シアトルにはアメリカ全土も評判のNordstromというスウエーデン系のデパートがある。ここは靴の売りが有名で人気があり、私も一時は靴の90%はここで買っていた。サービスの質が違うのだ。あるとき、厚手のコットンの靴下を履いてビジネス用の靴を買いに行った。断って置くと、当時は忙しくアメリカ中を飛び回っていたので革底の靴などは直ぐに潰れてしまうのだ。
どのときはどうも寸法が上手く合わなかった。すると、その係員は隣接の靴下売り場に行って薄手の靴下を持ってきて封を破って私に履かせたところ、ぴったりとなった。かれは「靴一足を売る為には靴下の一足位無駄にすることは厭わない」と言って、その新品の靴下をゴミ箱に投じてしまった。凄いサービス精神だと思うが、恐らくあの分は後に彼の販売経費に加えられたのだろう。我が国では考えられないNORDFSTRON方式だと痛感した。
平等ではない国」:
私が1995年にウエアーハウザーに転入することが決まった後で、インタビューをして「君を採用すると決定した」と宣言したマネージャーは「人事部に行って、係員に私が採用になりましたと報告してくるように」と指示。人事部で言われたことは「君は東京に派遣されてその地位に就くが、位(ランク)としては終生それ以上には上がらないと承知しているか」と確認された。
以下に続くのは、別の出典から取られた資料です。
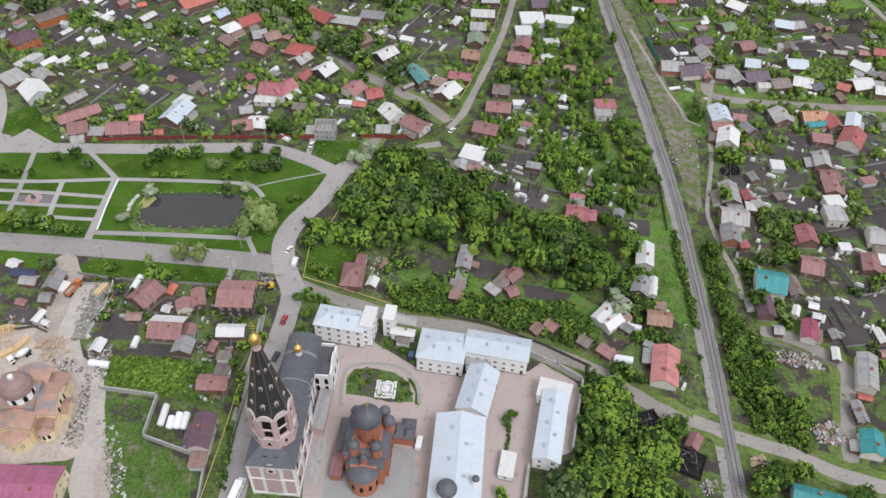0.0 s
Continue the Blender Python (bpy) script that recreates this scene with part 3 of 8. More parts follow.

前職での経験である程度は心得ていたからYes.“と答え、「それなら安心だが、後になって昇進しないのは何故か」と抗議してくる者もいる」と言われた。要するに、各部門に事業部長が必要とする専門職を雇ったのであり、最初から日本式に昇進していって課長だの部長代理になれる世界ではないのだ。これが「job型雇用」の実態である。因みに、アメリカの人事部は人事権などなく「人事の記録を取るだけの部門」である。
事業部の中では権威ある管理職は事業部長ただ一人で良いという世界。日本とはまるで違う。平社員で入社して、成績次第で段階を踏んで昇進する世界ではない。偉くなる奴は、外部から何処からともなくMBAなどを持って着任してくる場合がある。だから、金持ちの家に生まれて、良い私立大学でMBAを取ってくれば、いきなりある程度の地位が与えられるのだ。マネージャーというのは「肩書き」(=title)ではあっても、地位(階級)を表してはいない。
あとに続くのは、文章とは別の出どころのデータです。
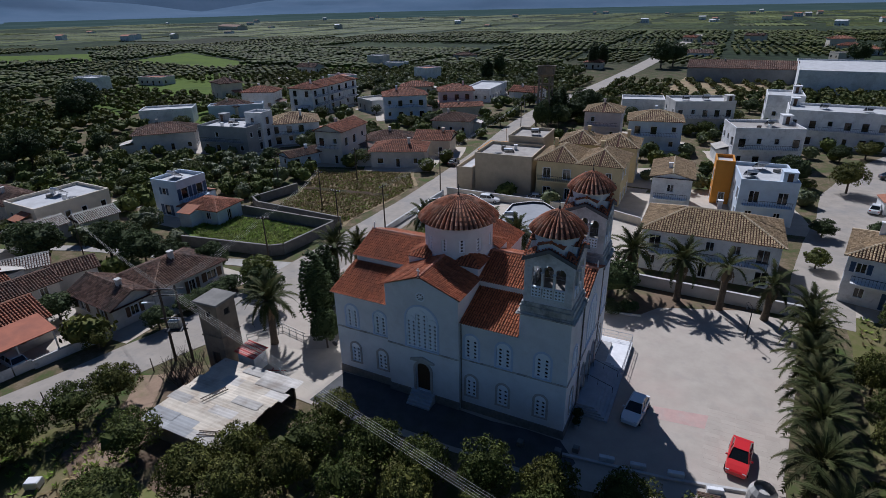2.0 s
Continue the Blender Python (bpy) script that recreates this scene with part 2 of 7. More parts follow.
# ---- mesh building ----
class MB:
    """Gathers points and faces of one mesh."""

    def __init__(self):
        self.v, self.f, self.m = [], [], []

    def face(self, pts, mat=0):
        i = len(self.v)
        self.v.extend(tuple(p) for p in pts)
        self.f.append(tuple(range(i, i + len(pts))))
        self.m.append(mat)

    def box(self, x0, y0, z0, x1, y1, z1, mat=0, tf=None, bevel=0.0):
        c = [(x, y, z) for z in (z0, z1) for x, y in ((x0, y0), (x1, y0), (x1, y1), (x0, y1))]
        if bevel:
            b = bevel
            ring = lambda k, z: [(x0 + k, y0 + k, z), (x1 - k, y0 + k, z), (x1 - k, y1 - k, z), (x0 + k, y1 - k, z)]
            c = ring(b, z0) + ring(0, z0 + b) + ring(0, z1 - b) + ring(b, z1)
        if tf:
            c = [tf @ Vector(p) for p in c]
        i = len(self.v)
        self.v.extend(tuple(p) for p in c)
        n = len(c) // 4
        self.f.append((i + 3, i + 2, i + 1, i))
        self.f.append(tuple(i + 4 * (n - 1) + k for k in range(4)))
        for lv in range(n - 1):
            for k in range(4):
                a, b_ = i + 4 * lv + k, i + 4 * lv + (k + 1) % 4
                self.f.append((a, b_, b_ + 4, a + 4))
        self.m.extend([mat] * (2 + 4 * (n - 1)))

    def tube(self, p, q, r0, r1=None, n=8, mat=0, caps=True):
        r1 = r0 if r1 is None else r1
        p, q = Vector(p), Vector(q)
        d = (q - p).normalized()
        a = d.orthogonal().normalized()
        b = d.cross(a)
        i = len(self.v)
        for c, r in ((p, r0), (q, r1)):
            for k in range(n):
                t = 2 * math.pi * k / n
                self.v.append(tuple(c + a * (r * math.cos(t)) + b * (r * math.sin(t))))
        for k in range(n):
            k2 = (k + 1) % n
            self.f.append((i + k, i + k2, i + n + k2, i + n + k))
            self.m.append(mat)
        if caps:
            self.f.append(tuple(i + k for k in reversed(range(n))))
            self.f.append(tuple(i + n + k for k in range(n)))
            self.m.extend([mat, mat])

    def lathe(self, c, prof, n=24, mat=0):
        """prof: radius and height, from below up."""
        i = len(self.v)
        for r, z in prof:
            for k in range(n):
                t = 2 * math.pi * k / n
                self.v.append((c[0] + r * math.cos(t), c[1] + r * math.sin(t), c[2] + z))
        for j in range(len(prof) - 1):
            for k in range(n):
                k2 = (k + 1) % n
                self.f.append((i + j * n + k, i + j * n + k2, i + (j + 1) * n + k2, i + (j + 1) * n + k))
                self.m.append(mat)

    def line(self, pts, r, n=4, mat=0):
        """One unbroken round line through points."""
        pts = [Vector(p) for p in pts]
        d = (pts[-1] - pts[0]).normalized()
        a = d.orthogonal().normalized()
        b = d.cross(a)
        i = len(self.v)
        for p in pts:
            for k in range(n):
                t = 2 * math.pi * k / n
                self.v.append(tuple(p + a * (r * math.cos(t)) + b * (r * math.sin(t))))
        for j in range(len(pts) - 1):
            for k in range(n):
                k2 = (k + 1) % n
                self.f.append((i + j * n + k, i + j * n + k2, i + (j + 1) * n + k2, i + (j + 1) * n + k))
                self.m.append(mat)

    def mesh(self, name, mats, smooth=False):
        me = bpy.data.meshes.new(name)
        if len(self.v) < 4000:
            at, keep, seen = [], [], {}
            for p in self.v:
                k = (round(p[0], 4), round(p[1], 4), round(p[2], 4))
                if k not in seen:
                    seen[k] = len(keep)
                    keep.append(p)
                at.append(seen[k])
            good = [i for i, f in enumerate(self.f) if len({at[k] for k in f}) == len(f)]
            self.f, self.m = [tuple(at[k] for k in self.f[i]) for i in good], [self.m[i] for i in good]
            self.v = keep
        me.from_pydata(self.v, [], self.f)
        for m in mats:
            me.materials.append(m)
        if len(mats) > 1:
            me.polygons.foreach_set("material_index", self.m)
        if smooth:
            me.polygons.foreach_set("use_smooth", [True] * len(me.polygons))
        me.update()
        return me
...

だがら、州立大学の4年を卒業しただけでは「下働き」か「補助」の仕事しか与えられないことになるのだ。でも、中途からでも州立大出身者が入ってこないと中間職がいなくなるので採用せざるを得ない。彼らは「どうせ偉くなれないのだから」とばかりに、少しでも年俸が高いところに転職していくのが普通の出来事。ここまでは事務所の中の話。工場は本社というか会社本体とは全く別の分野で、日本では想像もできない世界だから、ここでは詳細に論じない。
要するに「工場の現場の要員として職能別組合から派遣された形で、時間給で働いている者たちは、余程何らかの特別に優れた才能でも認められたような例外でもない限り、別世界である会社側に転進か転籍することはあり得ないと思っていて良い。我が国のように大卒で入社して最初の勤務地が工場であり、その時点では組合員であるということはないのだ。私は大卒の組合員には出会ったことがなかった。そういう世界だ。
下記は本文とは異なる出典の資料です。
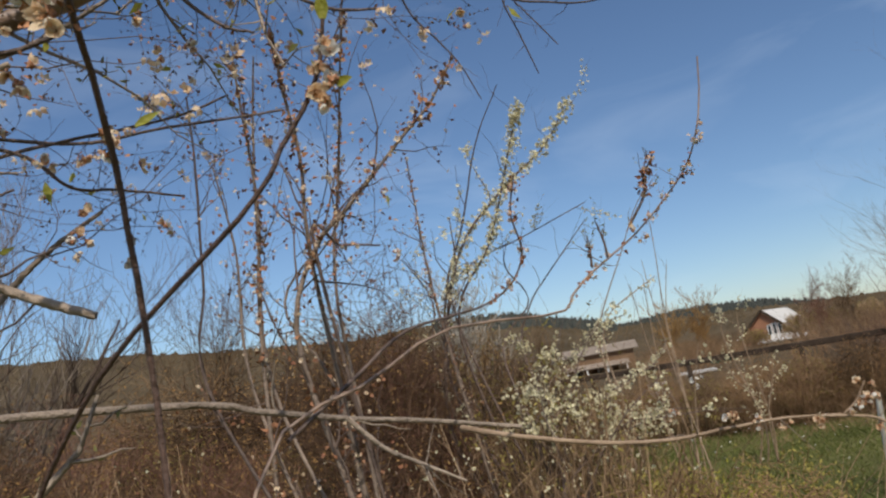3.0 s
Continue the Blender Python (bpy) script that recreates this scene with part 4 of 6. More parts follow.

組合員たちは社員たちとは属する階層が違うと言って良いと思う。以前にも指摘したことで、他の階層に移っていくことは滅多にない世界だ。この一点だけを捉えて考えても、我が国がどれ程平等な世界であると解って欲しいのだ。時間給の現場で働いている家の子弟が、今や授業料だけでも5万ドルも7万ドルもかかるIvy Leagueのような私立大学に息子や娘を送り込めるかということ。忘れてならないことは、彼らの他に膨大な数の合法と非合法の移民もいること。
ドナルド・トランプ氏はこういう階層の者たちの支持を狙っているようだ。インテリ階層は私が何度も指摘したように、精々アメリカ全体の5%もないのだから、そこからの支持を狙わないのは当然だろう。